Caitlin Halligan had one major fault in the eyes of the minority party in the United States Senate. She worked on lawsuits against gun manufacturers and the National Rifle Association didn’t like her.
Caitlin was nominated twice by President Obama to serve as a Judge on the U.S. Court of Appeals for the District of Columbia.
She was by all accounts highly qualified for the job. Halligan serves as general counsel in the Manhattan district attorney’s office and served as solicitor general for New York state.
That means she was the top lawyer representing the state of New York before its highest court. Last I checked that is one of the biggest states in the nation.
It appears that the Republicans are setting a new standard for judicial appointees. That standard has nothing to do with qualifications, personal integrity or professionalism it has to do with which business or interest group donates and supports your party.
Justice in America suffers from such corruption. In days past the minority party accepted that the President has a right to appoint judicial nominees who are competent and reflect his vision and philosophy. No longer is it the case that the court can be considered truly non-partisan if this is the way things are going in the future.

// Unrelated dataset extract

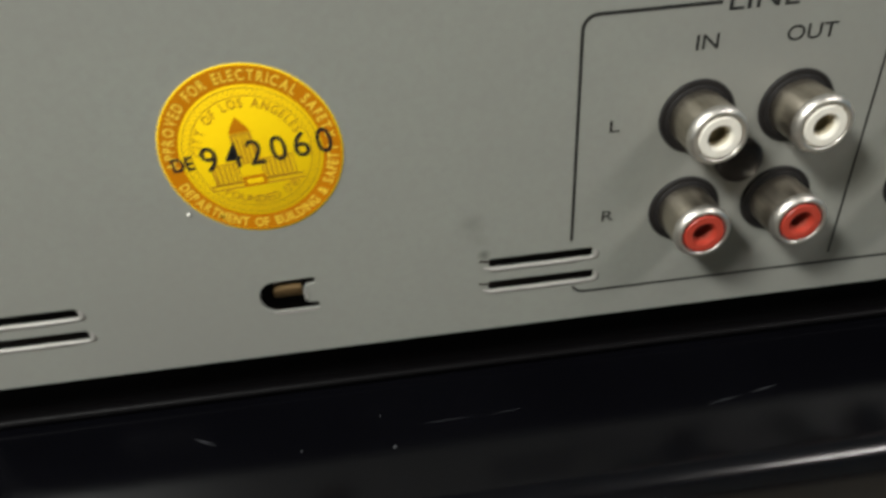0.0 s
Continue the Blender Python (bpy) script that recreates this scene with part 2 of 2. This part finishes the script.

Appointment of Judges should be not subject to the Senate filibuster rules. In order to be appointed today a person needs 60 votes in the U.S. Senate. This rule encourages corrupt practices and influences. The NRA is an interest group representing gun manufacturers. Seems to me that taking that into account should pretty much discount entirely their opinion given they are on the other side of the law in a potential or active litigation with Mrs. Halligan’s client.
Its my view a criminal investigation needs to begin by the Department of Justice into whether or not the votes or actions of Republican Senators are tied to contributions made by the gun lobby and particularly the NRA. Buying votes is illegal. Buying votes to stop lawsuits is even more corrupting of our judicial system. Political retaliation such is obvious in the Halligan case could amount to obstruction of justice.
There is too little notice of the sly and slick quid pro quo deals involving votes in Congress for huge contributions by business organizations today. To an ordinary citizen like me it is all too obvious something is afoot.
I would like to see a grand jury look into this case to decide what business people and their lobbyists, who have a pending investigation against them, said to Senators who considered this nomination. Are they trying to obstruct justice by punishing a highly qualified woman seeking a seat on a very important court? Her only sin was doing her job as any lawyer would. That should not disqualify her from confirmation and holding judicial office.